12 thoughts on “Kay: What’s Love Got to Do with It?

  1. That’s fascinating!

    (-: I think the difficulties are what would make an older-romance more interesting to write. And also, sometimes (sometimes!) literature can be a guide to doing stuff — here’s one way to do this, here’s one way NOT to do this, here’s is definitely NOT the way to do this, but our heroine managed to find a happy ending anyway.

    I really don’t know what the dating site is charging for. I think it would be harder for older people to find a mate for many reasons. First, experience makes a person pickier. Second, one doesn’t have as much energy anymore to put up with game-playing and nonsense. Third, very few of us are as physically attractive as we once were — maybe we used to bedazzle the opposite sex, but now we have to be kind, generous, witty and wise. That’s a tall order!

    On the other hand, women and men are constantly doing the dating game and finding second chances. This is a little old, but http://www.pewsocialtrends.org/2014/11/14/four-in-ten-couples-are-saying-i-do-again/ says four in ten couples getting married in 2013 had been married before.

    What catches my imagination is the woman who has suffered through a bad first marriage. What would it take to get her to commit again to a relationship and an institutional binding? (LOL, this is explored in Komarr and A Civil Campaign, and I love the way it unfolds. But, I kind of would like to try it fictionally myself.)

    What’s in it for older couples?

    I do often think if I were widowed or divorced, I wouldn’t want to get married again. But, I might enjoy finding a platonic companion to live with. Unfortunately, platonic companions are not romance . . . (-: women’s journey?

  2. I also wondered what Tinder was charging for. I thought it was that they were discouraging older people from signing up because they were going after a particular demographic (i.e., young) to hit an advertising sweet spot. But there could be more to it.

    People definitely do try again. I think that’s fascinating, because for all the people who got divorced, were abused, suffered grief—that is, had the hope and then the loss of love—they were willing to give it another shot. Those are brave people. And that story is definitely worth telling. I’m just not sure by me. 🙂

    • I wonder if older-woman romance is a perceived threat to established marriages. I mean, I know women who have stayed with awful men because “I luuuuuv him”. As if there is only one true love for each person. I haven’t met a man who stayed with an awful woman because “I luuuuv her” — the one case I can personally think of in my circle, it’s more a sense of duty and “for better or worse” because the wife has become more mentally ill as life progressed.
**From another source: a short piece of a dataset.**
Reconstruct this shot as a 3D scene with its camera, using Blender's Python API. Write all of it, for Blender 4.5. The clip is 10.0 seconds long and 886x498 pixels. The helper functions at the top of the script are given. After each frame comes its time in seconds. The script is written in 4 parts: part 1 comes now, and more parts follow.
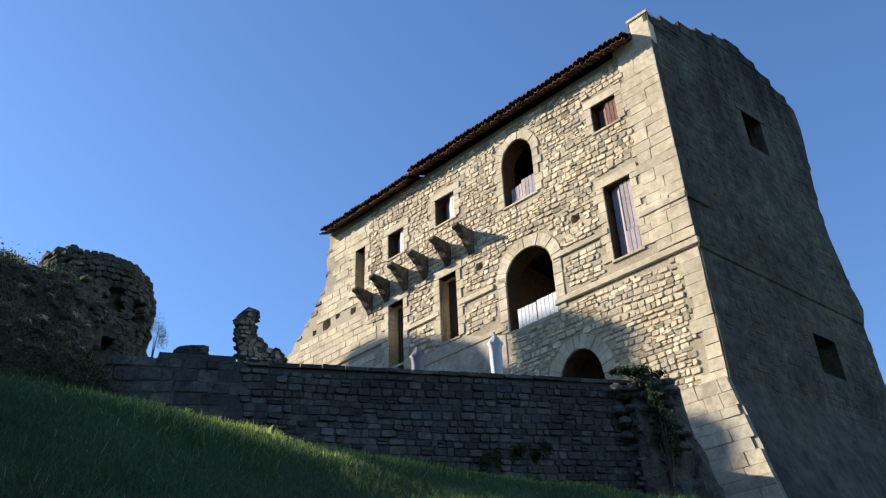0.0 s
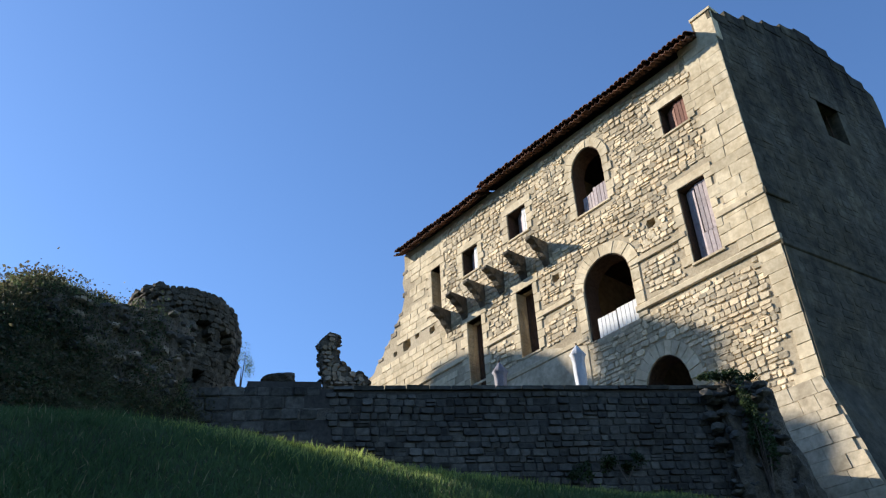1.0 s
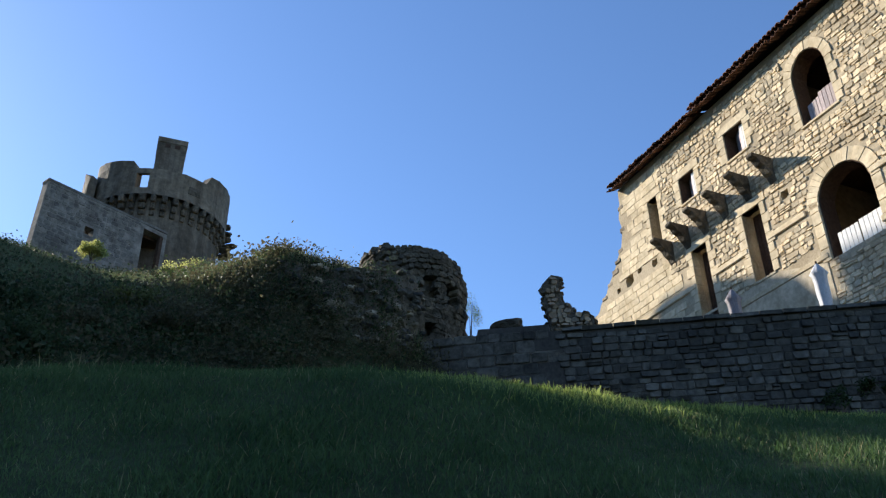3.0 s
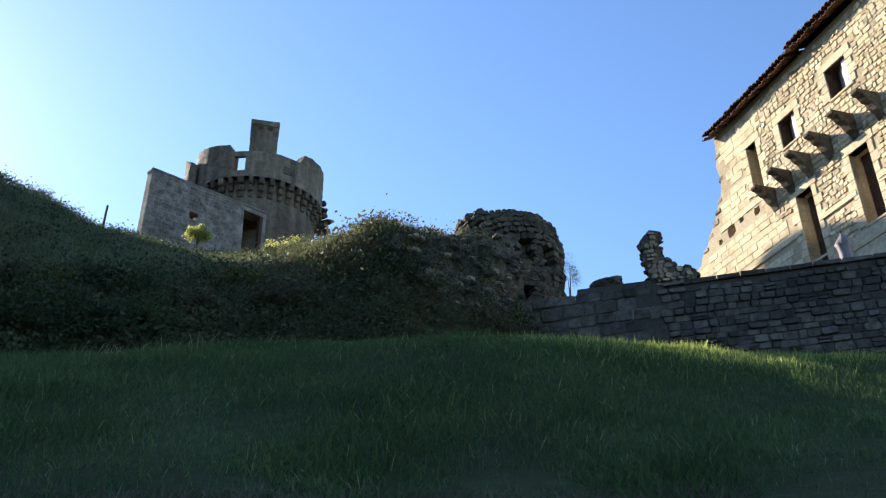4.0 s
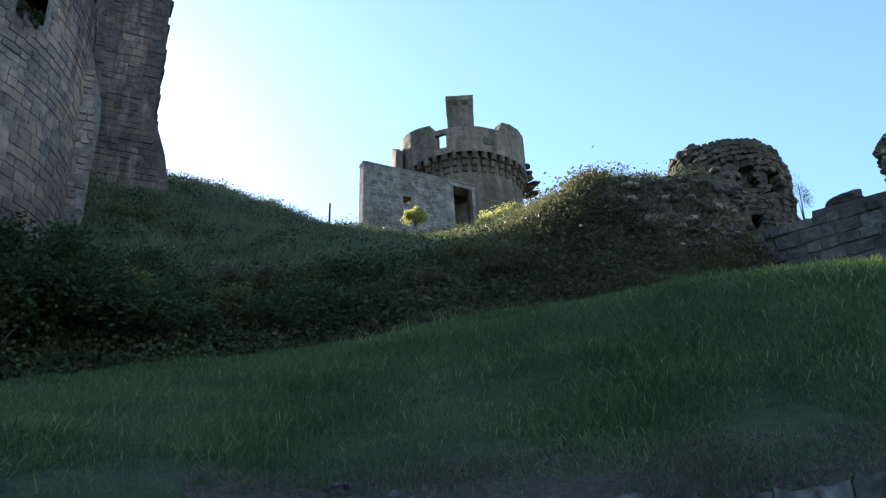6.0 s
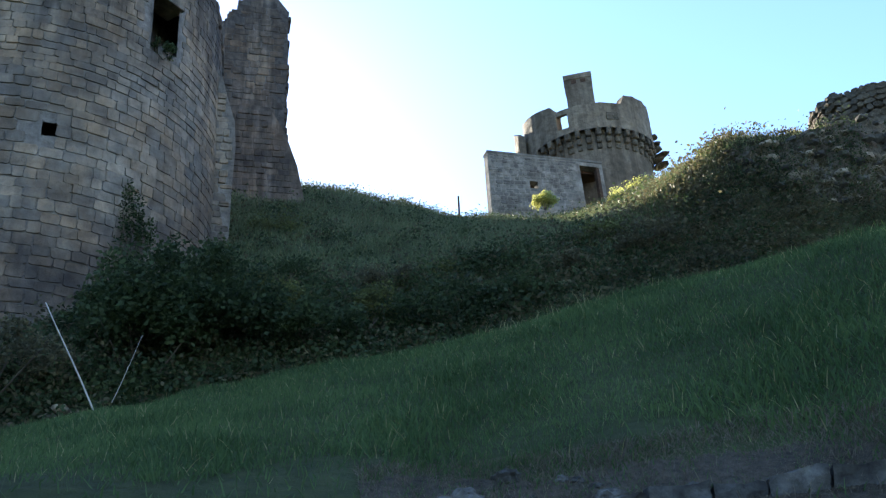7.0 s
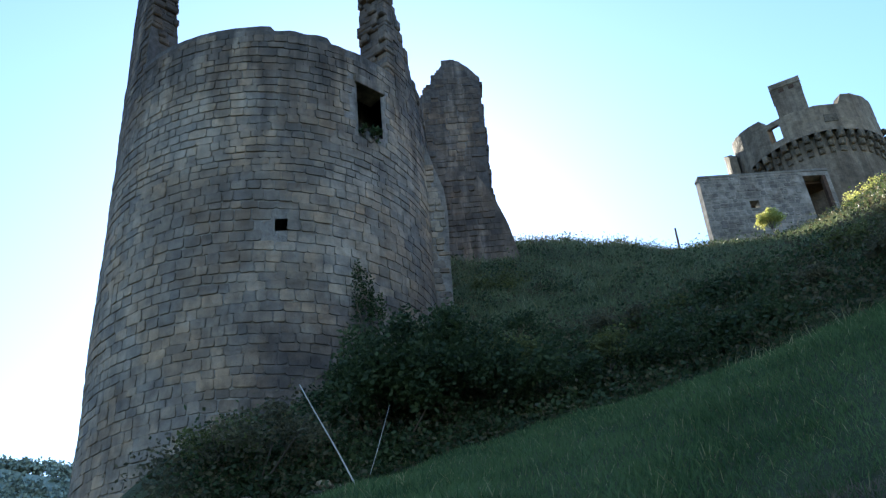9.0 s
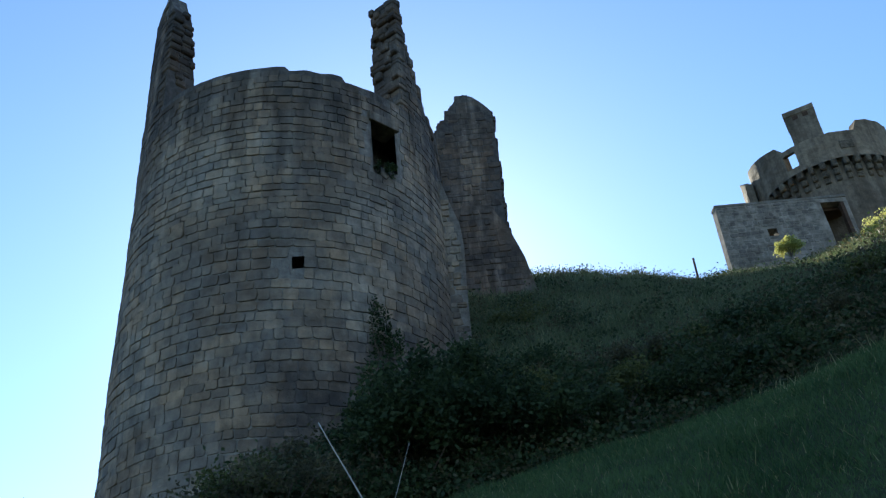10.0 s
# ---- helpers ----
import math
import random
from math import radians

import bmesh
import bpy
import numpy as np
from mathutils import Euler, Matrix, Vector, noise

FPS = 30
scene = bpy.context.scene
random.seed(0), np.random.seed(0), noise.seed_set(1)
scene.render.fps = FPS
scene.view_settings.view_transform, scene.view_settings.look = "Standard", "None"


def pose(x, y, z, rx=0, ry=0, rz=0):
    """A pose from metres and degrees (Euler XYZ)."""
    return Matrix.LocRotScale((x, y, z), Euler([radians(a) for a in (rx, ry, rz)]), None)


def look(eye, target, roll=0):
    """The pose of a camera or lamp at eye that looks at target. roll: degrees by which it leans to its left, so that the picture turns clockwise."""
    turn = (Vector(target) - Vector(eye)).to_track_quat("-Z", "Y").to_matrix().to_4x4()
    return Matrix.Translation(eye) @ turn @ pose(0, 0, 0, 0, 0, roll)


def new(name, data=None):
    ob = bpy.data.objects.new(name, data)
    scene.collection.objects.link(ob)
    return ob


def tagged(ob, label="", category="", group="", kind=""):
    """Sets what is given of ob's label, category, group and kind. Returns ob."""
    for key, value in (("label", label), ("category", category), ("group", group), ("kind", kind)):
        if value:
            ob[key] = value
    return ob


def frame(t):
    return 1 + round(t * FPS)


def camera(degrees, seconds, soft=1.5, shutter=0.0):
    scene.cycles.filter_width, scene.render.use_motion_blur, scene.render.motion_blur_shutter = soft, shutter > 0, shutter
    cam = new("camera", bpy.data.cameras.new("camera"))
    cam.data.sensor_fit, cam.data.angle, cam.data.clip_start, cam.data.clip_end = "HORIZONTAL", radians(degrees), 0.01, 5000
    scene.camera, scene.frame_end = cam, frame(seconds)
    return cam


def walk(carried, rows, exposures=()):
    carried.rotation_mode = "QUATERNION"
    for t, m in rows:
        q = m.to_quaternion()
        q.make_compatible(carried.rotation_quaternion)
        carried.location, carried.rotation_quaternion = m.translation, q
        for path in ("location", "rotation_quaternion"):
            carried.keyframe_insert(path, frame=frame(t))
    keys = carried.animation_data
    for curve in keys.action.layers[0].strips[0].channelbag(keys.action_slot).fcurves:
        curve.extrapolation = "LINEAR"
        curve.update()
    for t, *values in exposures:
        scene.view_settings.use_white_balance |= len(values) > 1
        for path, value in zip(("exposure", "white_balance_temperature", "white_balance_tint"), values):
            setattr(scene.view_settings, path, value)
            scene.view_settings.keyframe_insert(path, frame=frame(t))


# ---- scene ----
from mathutils import geometry

E = 1.6  # height of the eye over the ground at its feet


def away(az, r):
    """A level offset r metres towards az, degrees clockwise from +y."""
    return Vector((math.sin(radians(az)) * r, math.cos(radians(az)) * r, 0))


def P(az, el, r):
    """The place r metres off in plan, seen from the first eye at azimuth az and elevation el."""
    return away(az, r) + Vector((0, 0, E + r * math.tan(radians(el))))


# ---- camera ----
cam = camera(54.9, 10.0, soft=1.25)
# seconds, yaw to the left, pitch, roll, x, y, z
ROWS = [
    (0.0, -0.00, 32.00, -2.37, 0.000, 0.000, 0.000),
    (0.5, 2.36, 32.47, -2.89, -0.031, 0.004, 0.007),
    (1.0, 5.74, 33.29, -2.99, -0.057, -0.019, 0.008),
    (1.5, 9.51, 33.61, -2.27, -0.078, -0.017, 0.021),
    (2.0, 14.11, 32.93, -1.54, -0.102, 0.005, 0.017),
    (2.5, 18.43, 31.49, -0.86, -0.112, 0.006, 0.012),
    (3.0, 22.58, 29.95, -0.65, -0.131, 0.021, 0.019),
    (4.5, 33.39, 26.88, -0.98, -0.134, -0.119, -0.015),
    (5.0, 37.23, 26.26, -1.33, -0.123, -0.179, -0.018),
    (5.5, 41.10, 25.89, -2.00, -0.133, -0.220, -0.024),
    (7.0, 55.39, 25.08, -4.18, -0.219, -0.311, -0.020),
    (7.5, 59.74, 26.04, -4.44, -0.270, -0.323, -0.004),
    (8.0, 64.14, 27.18, -4.68, -0.330, -0.334, 0.017),
    (8.5, 67.91, 28.52, -4.90, -0.370, -0.345, 0.013),
    (9.0, 71.17, 29.75, -5.19, -0.406, -0.357, 0.016),
    (9.5, 72.20, 30.88, -5.74, -0.431, -0.351, 0.022),
    (10.0, 72.20, 32.18, -5.82, -0.441, -0.348, 0.031),
]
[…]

      If romances showed this alternative, that a woman could have loved and lost and gone on to love again . . . could that encourage women to think that maybe a new romance is not impossible? That it’s an alternative?
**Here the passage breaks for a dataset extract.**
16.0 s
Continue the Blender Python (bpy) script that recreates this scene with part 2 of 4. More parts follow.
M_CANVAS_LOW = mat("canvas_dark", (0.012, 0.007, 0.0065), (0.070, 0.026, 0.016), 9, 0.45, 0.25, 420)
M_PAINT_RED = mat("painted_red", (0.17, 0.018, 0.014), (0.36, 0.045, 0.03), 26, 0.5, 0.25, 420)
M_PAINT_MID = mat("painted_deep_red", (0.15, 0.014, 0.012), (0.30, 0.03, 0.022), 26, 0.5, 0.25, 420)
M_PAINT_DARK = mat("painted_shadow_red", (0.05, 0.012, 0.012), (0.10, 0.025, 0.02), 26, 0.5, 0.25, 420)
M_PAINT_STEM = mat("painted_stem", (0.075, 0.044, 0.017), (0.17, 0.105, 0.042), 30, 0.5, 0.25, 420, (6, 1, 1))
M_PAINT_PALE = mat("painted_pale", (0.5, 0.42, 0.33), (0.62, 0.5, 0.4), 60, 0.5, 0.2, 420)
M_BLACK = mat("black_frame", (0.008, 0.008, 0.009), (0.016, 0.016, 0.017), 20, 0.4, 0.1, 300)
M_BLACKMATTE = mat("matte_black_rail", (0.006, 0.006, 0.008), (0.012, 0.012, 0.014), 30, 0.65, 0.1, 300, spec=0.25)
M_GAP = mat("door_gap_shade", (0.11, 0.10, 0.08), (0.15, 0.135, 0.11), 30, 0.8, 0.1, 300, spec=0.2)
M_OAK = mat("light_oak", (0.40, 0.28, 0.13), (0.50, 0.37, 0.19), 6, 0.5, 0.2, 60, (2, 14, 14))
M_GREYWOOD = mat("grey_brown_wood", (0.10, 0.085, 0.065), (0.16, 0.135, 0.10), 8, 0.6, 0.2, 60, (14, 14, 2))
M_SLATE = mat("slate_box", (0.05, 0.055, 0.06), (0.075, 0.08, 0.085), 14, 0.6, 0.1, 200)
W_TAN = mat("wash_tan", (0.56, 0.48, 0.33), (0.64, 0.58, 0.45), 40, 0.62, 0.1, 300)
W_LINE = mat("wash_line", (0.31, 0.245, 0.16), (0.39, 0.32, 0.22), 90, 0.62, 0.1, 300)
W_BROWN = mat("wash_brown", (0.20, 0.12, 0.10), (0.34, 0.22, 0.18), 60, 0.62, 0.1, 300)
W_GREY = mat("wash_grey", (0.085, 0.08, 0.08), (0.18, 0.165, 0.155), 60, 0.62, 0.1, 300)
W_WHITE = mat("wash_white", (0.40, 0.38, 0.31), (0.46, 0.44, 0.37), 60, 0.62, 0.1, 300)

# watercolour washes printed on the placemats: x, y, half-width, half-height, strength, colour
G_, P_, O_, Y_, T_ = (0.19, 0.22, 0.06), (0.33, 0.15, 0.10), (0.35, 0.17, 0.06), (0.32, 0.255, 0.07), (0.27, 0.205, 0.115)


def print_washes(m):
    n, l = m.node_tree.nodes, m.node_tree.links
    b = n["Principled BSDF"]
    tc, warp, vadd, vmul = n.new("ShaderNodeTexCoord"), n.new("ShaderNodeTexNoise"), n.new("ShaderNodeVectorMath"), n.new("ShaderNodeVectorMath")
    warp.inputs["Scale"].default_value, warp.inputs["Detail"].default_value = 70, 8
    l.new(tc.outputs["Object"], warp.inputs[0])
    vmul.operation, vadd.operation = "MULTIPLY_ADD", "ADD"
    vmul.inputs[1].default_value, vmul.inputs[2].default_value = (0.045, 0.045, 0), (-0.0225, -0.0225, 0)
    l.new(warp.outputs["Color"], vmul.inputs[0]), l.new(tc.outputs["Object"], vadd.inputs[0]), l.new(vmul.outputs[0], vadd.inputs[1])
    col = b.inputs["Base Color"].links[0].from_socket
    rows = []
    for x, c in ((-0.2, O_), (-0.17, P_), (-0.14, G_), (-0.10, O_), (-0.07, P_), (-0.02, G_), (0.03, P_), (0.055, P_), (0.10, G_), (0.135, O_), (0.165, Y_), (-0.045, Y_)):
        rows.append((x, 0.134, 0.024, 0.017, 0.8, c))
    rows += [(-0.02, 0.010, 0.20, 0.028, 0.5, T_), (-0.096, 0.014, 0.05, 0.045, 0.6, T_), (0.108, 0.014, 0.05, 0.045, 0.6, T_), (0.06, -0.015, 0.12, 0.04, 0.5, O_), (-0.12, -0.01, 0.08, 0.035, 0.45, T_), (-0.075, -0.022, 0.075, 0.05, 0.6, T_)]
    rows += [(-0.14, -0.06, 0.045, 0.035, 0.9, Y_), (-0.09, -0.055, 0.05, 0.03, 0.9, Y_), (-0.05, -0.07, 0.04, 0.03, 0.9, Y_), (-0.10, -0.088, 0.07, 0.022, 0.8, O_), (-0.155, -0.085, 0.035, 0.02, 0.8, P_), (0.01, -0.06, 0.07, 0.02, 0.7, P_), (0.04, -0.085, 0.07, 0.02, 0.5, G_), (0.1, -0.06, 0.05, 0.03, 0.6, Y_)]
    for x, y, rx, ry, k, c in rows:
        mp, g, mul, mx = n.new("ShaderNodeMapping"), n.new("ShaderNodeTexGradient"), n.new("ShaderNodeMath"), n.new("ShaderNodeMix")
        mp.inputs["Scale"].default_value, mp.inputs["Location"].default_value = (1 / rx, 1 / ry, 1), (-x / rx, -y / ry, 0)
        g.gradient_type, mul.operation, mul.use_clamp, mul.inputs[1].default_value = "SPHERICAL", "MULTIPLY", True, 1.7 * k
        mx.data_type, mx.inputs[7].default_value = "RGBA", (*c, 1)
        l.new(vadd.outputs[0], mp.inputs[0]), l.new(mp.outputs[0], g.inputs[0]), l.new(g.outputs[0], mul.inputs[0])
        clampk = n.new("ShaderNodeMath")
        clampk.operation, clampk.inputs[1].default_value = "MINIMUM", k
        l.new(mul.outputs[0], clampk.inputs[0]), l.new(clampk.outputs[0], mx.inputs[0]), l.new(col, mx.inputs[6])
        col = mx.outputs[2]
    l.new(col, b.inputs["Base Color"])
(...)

      This argument is dangerously close to the anti-romance argument that, “These women are living in a fantasy; it’s not healthy to live life like a romance novel, blah-blah-blah.”

      Do you think the hurdle is the “one true love” thing? Because I know a lot of women who are doing interesting things in their middle age. A lot of them involve men, but don’t revolve around men. And of course, the “middle age crisis” story for men has been popular since the mid-50s at least. Possibly for much, much longer.

  3. I thought Tinder was a hook-up site not a ‘looking for a relationship’ site. And I don’t really want to read stories about older people falling in love, although Nora Roberts has one that I liked – Black Rose. SEP often has subplots with older heroines, too, that I like.

    • I was clueless about Tinder until I read the article. The author said the site had moved past hook-ups and into get-togethers of all kinds, including “Boston snow shoveling,” with a link I didn’t click on. I’ve read books where older people falling in love are the subplots—Jenny wrote one of those. But as the primary plotline, I think they must be a tough sell. Nora has probably written every possible story line!

  4. Nice to discover this blog! With 8 ladies writing, how could it not be good! Anyway, I’d like to see older protagonists re-inventing themselves without a romantic plot-line!

    • Hi Bella—thank you, and it’s interesting you should say that! I just read someone’s blog somewhere (sorry, so many blogs, so little memory) about how a survey had found that readers felt that even in romance novels, there wasn’t enough friendship. I did a quick scan of my own books and the books I’m reading and…right. The subplots don’t seem to involve friendship that often. Maybe now’s the time to start!

  5. I think you could write an older protagonist and make it work, though I bet selling it would be a challenge 😉 . I love Jenny’s book Anyone But You, and I think one of Anne Stuart’s Ice books (Ice Storm) also has an older heroine – haven’t read it recently but from what I remember I liked it a lot.

    Later life can be a time of great change – a time when people finally figure out what they want and go after it. If the story had a kick-ass heroine with lots of agency (Helen Mirren, anyone?) I’d read it!

    • 10 years ago I had an idea that needed a super-hot, ageless beauty for a character, and in the movie I cast Sharon Stone. Ten years later, I’d still cast her. There’s probably no shortage of actresses for the movie! Now it’s just thinking of the story that would suit them.

  6. I loved Something’s Gotta Give with Diane Keaton and Jack Nicholson. Also, It’s Complicated with Meryl Streep, Alec Baldwin and Steve Martin. I think I’d happily buy a romantic comedy with an older H/H. Probably nothing in a more serious vein, though.

    Now I’m thinking about casting an older H/H in a romantic suspense and wondering if I could pull that off….

    • I think you could. Susanne Brockmann had a 70-something female character (but in a subplot) that was captured by the bad guys and escaped out a second-story window. She didn’t have an HEA except in flashback, so that gives you a unique opportunity!

  7. Not sure what age you’re talking about, but I’ve seen older romance stories done well and think there is a market for it. Nicholas Sparks’ Nights in Rodanthe was great! Also, I have read a number of regency era romances in which the older couple romance was excellent.